Manufacturer's claims should be considered apocryphal at best, because you will rarely or never know the exact type of dimmer that was used for their 'compatibility' tests. If a manufacturer can provide both the power supply and the dimmer, that's likely to be better than buying each from different suppliers. During testing, I've found that a Variac is usually the best dimmer of all (it's a true sinewave dimmer), and can provide smooth dimming from as low as 1% up to maximum brightness. Tests with leading and trailing edge dimmers have shown results that vary from useless to barely passable to acceptable. None are as good as dimming an incandescent lamp, other than some dedicated 0-10V controls. As noted earlier, TRIAC (leading-edge) dimmers should never be used with electronic power supplies due to excessive repetitive peak current that will eventually cause failure of the dimmer and/or power supply. Interestingly, I have seen LED drivers that will only work properly with a leading edge dimmer, but as expected draw excessive peak current and can be expected to fail far earlier than one might hope for.

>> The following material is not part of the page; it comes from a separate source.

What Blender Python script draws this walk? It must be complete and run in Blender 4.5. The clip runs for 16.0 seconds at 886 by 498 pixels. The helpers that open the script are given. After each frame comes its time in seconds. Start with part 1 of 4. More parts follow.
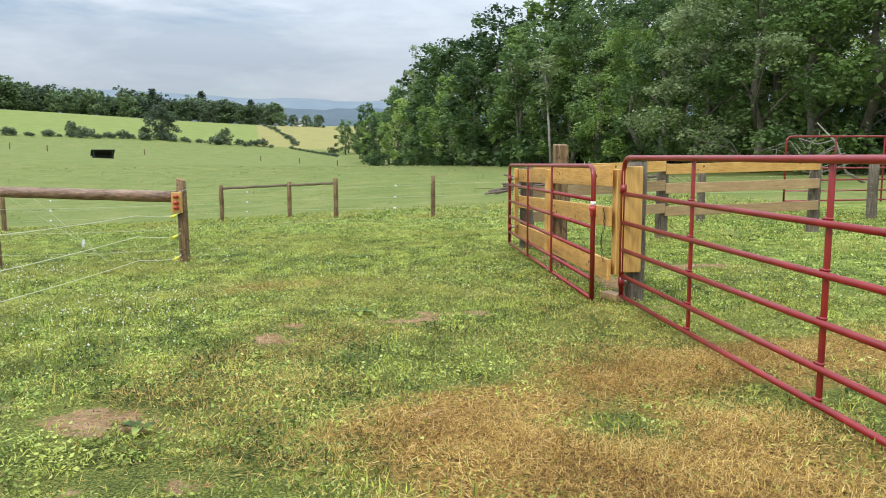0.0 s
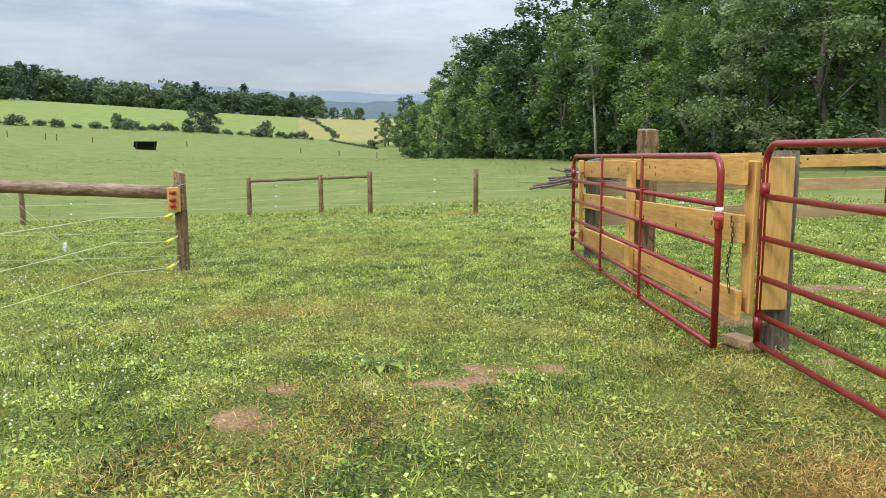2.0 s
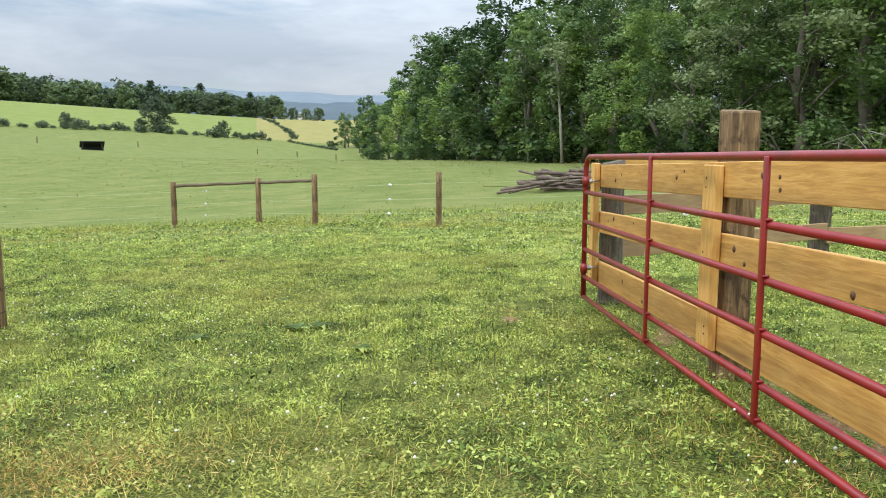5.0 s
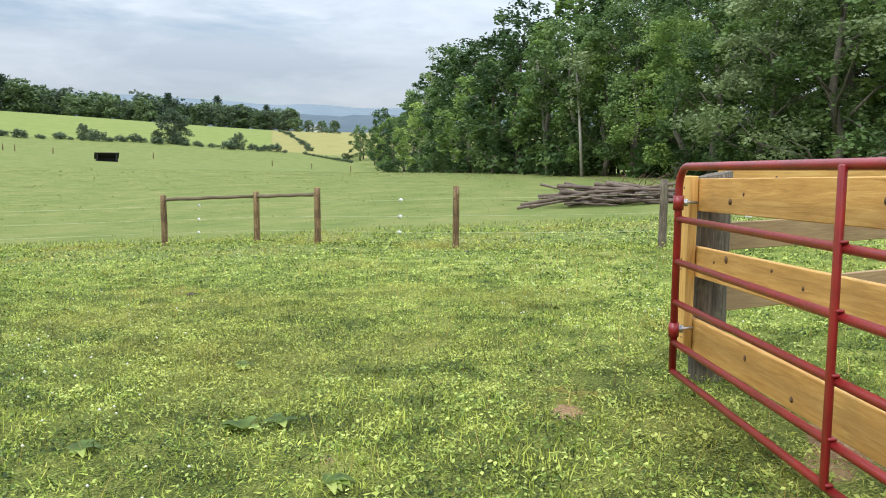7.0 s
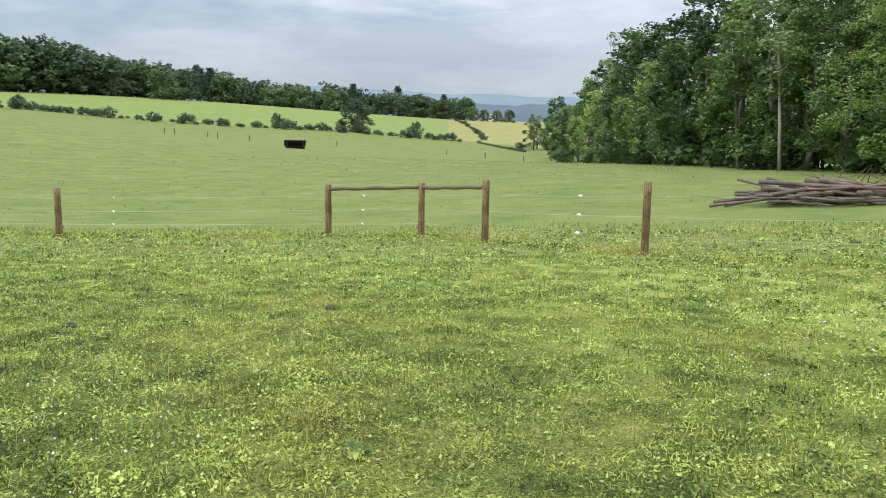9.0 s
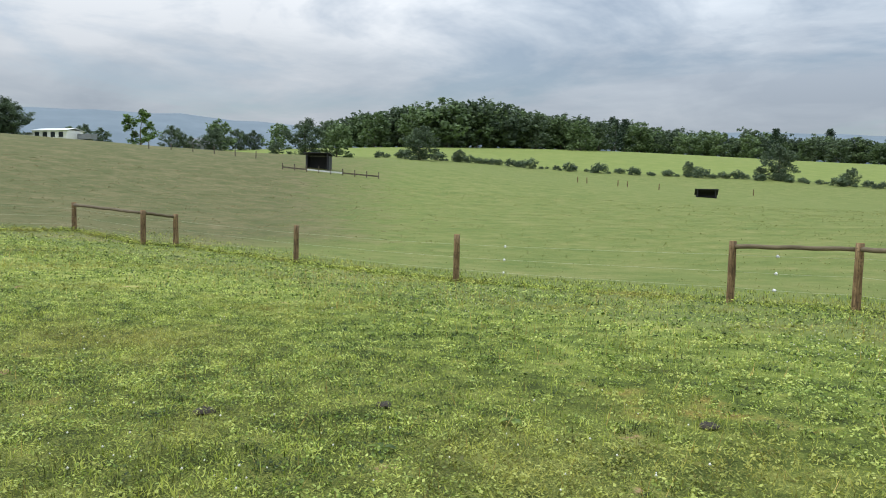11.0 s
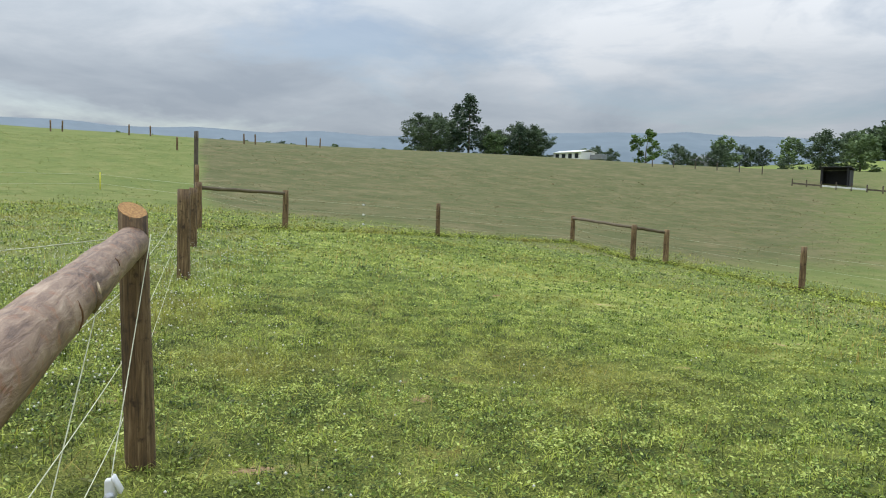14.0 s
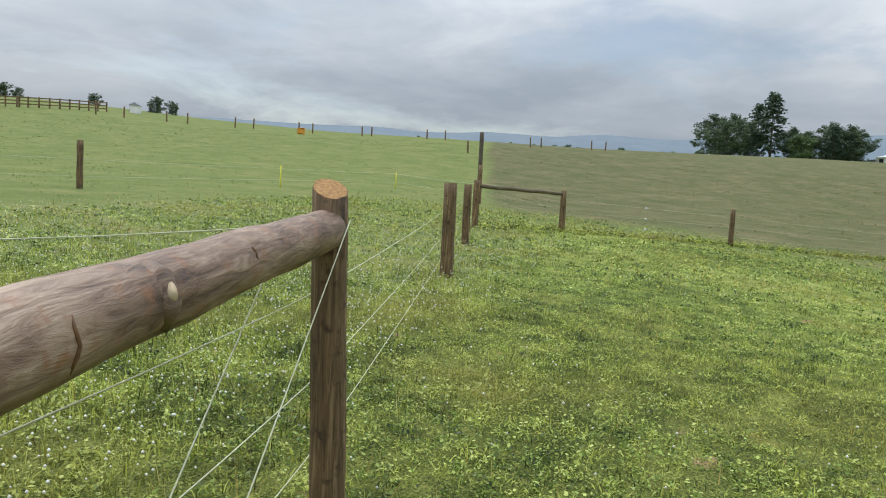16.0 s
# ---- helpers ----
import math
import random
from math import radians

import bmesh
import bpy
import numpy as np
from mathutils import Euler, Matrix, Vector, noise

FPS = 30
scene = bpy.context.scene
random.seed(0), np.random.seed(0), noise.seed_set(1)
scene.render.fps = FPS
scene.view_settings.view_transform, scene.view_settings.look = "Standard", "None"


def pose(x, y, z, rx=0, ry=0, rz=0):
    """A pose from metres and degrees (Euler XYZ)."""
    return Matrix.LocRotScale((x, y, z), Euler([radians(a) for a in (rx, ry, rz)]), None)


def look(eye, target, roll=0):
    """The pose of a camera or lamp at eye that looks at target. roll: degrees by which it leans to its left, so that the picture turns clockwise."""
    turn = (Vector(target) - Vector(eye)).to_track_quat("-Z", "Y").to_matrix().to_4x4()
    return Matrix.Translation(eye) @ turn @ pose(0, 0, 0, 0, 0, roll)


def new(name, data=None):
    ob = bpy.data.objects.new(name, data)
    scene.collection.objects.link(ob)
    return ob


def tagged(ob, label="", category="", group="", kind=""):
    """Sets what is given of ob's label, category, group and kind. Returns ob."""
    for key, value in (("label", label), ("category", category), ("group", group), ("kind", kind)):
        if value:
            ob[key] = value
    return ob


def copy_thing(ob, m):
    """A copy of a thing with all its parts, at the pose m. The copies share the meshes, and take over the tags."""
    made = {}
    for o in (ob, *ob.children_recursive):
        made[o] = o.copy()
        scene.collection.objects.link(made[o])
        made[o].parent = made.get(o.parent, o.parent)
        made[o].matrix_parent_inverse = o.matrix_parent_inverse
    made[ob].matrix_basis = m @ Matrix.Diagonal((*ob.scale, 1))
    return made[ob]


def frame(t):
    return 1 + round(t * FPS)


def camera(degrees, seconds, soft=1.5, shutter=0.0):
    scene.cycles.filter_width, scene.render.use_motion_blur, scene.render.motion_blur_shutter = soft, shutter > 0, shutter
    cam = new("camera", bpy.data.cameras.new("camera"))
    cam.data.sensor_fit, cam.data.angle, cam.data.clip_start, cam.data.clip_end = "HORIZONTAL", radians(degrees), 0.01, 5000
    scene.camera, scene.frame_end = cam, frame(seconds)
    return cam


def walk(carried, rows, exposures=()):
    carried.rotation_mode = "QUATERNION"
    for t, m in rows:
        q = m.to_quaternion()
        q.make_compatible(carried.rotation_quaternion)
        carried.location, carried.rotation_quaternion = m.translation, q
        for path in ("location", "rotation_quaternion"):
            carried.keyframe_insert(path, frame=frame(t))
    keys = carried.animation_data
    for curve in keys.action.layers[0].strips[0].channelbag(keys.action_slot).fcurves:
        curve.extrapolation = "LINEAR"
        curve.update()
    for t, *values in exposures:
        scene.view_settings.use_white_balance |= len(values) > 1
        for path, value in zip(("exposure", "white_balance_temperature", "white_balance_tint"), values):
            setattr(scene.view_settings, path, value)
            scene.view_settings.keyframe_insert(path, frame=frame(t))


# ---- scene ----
cam = camera(62.0, 16.0, 1.0)
PATH = [
    (0, (-1.74, -6.221, 1.328), (-1.605, -4.241, 1.076), -0.3),
    (0.5, (-1.726, -5.752, 1.309), (-1.605, -3.772, 1.053), -0.5),
    (1, (-1.684, -5.259, 1.278), (-1.589, -3.278, 1.019), -0.4),
    (1.5, (-1.707, -4.793, 1.27), (-1.65, -2.812, 1.007), -0.3),
    (2, (-1.726, -4.31, 1.276), (-1.696, -2.328, 1.006), -0.1),
    (2.5, (-1.675, -3.822, 1.278), (-1.644, -1.842, 0.997), 0.1),
    (3, (-1.687, -3.345, 1.244), (-1.636, -1.367, 0.951), 0.3),
    (3.5, (-1.644, -2.866, 1.262), (-1.563, -0.889, 0.968), 0.4),
    (4, (-1.586, -2.379, 1.271), (-1.475, -0.402, 0.99), 0.5),
    (4.2, (-1.589, -2.162, 1.235), (-1.47, -0.184, 0.96), 0.5),
    (6.3, (-1.524, -0.075, 1.245), (-1.376, 1.904, 0.996), -0.3),
    (6.5, (-1.495, 0.122, 1.254), (-1.361, 2.103, 1.017), 0.1),
    (7, (-1.508, 0.612, 1.196), (-1.413, 2.596, 0.964), 0.3),
    (7.5, (-1.509, 1.08, 1.188), (-1.469, 3.066, 0.953), 0.9),
    (8, (-1.527, 1.548, 1.203), (-1.568, 3.533, 0.96), 1.7),
    (8.2, (-1.566, 1.724, 1.184), (-1.651, 3.707, 0.932), 1.7),
    (10.3, (-1.88, 3.515, 1.248), (-2.869, 5.241, 1.045), 0.3),
    (10.5, (-2.005, 3.735, 1.239), (-3.092, 5.404, 1.054), 0.6),
    (11, (-2.104, 4.109, 1.23), (-3.424, 5.604, 1.075), 1.2),
    (11.5, (-2.281, 4.415, 1.213), (-3.814, 5.691, 1.073), 1.9),
    (12, (-2.574, 4.811, 1.194), (-4.279, 5.847, 1.055), 2.3),
    (12.5, (-2.78, 5.055, 1.185), (-4.602, 5.868, 1.044), 2.4),
    (13, (-3.044, 5.109, 1.135), (-4.934, 5.75, 0.996), 2.1),
    (13.5, (-3.355, 5.157, 1.155), (-5.286, 5.661, 1.015), 1.9),
    (14, (-3.601, 5.266, 1.12), (-5.559, 5.65, 0.979), 1.7),
    (14.5, (-3.837, 5.294, 1.109), (-5.818, 5.532, 0.962), 1.8),
    (15, (-4.121, 5.331, 1.099), (-6.114, 5.39, 0.943), 2.2),
    (15.5, (-4.401, 5.365, 1.075), (-6.39, 5.226, 0.913), 2.6),
    (16, (-4.695, 5.416, 1.033), (-6.656, 5.052, 0.872), 3.0),
]
walk(cam, [(t, look(eye, target, roll)) for t, eye, target, roll in PATH],
     [(0, 0.33), (3, 0.33), (6.5, 0.42), (8, 0.42), (10.3, 0.03), (13, -0.08), (16, -0.12)])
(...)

You must be willing to experiment. Don't expect to find a combination that will work flawlessly at first attempt, other than by sheer luck. LED fittings/ luminaires by themselves are not an issue - dimming ability is ultimately all down to the power supply and the dimmer. Sometimes you will find that the only way to get a satisfactory end result is to connect an incandescent lamp in parallel with the LED power supplies or dimmable CFLs - hardly an ideal situation. Other dimmer/ power supply combinations may prove to be unsatisfactory regardless of what you do.
Don't expect LED or CFL lamps or fittings to dim in the same way as an incandescent lamp. It's unrealistic, because an electronic power supply can't be expected to behave the same as a simple resistive filament. While LEDs are perfectly suited to dimming, it won't happen until manufacturers decide on standards that allow the power supplies to be linked and controlled by a simple analogue interface such as 0-10V or some similar (simple) protocol that doesn't require expensive add-on hardware. These are fairly common for commercial/ industrial applications, but not for domestic products.
This article was written in 2008, and as of late 2017 very little has changed. Lighting manufacturers still make fully sealed indoor luminaires that are totally unsuited for use with electronic lamps, most dimmers are still 2-wire, and little or nothing has been done to address the issues of dimmer and lamp compatibility. Combinations that work well together are difficult to find, and no mainstream manufacturer bothers to run tests and recommend a particular dimmer as being suitable for their lamps. Most (still) fail to recommend that only trailing-edge dimmers should be used, and imply that leading-edge types are suitable. This is rarely true.
Finally of course, we can but hope that wall-plate sinewave dimmers become available in the not-too-distant future, as this is the only technology that will provide some degree of certainty. Trailing edge dimmers can also work very well, but are predictable only if designed as 3-wire types, with a fixed neutral reference that ensures that the dimmer will function reliably. These are unfortunately very difficult to find in hardware or lighting outlets.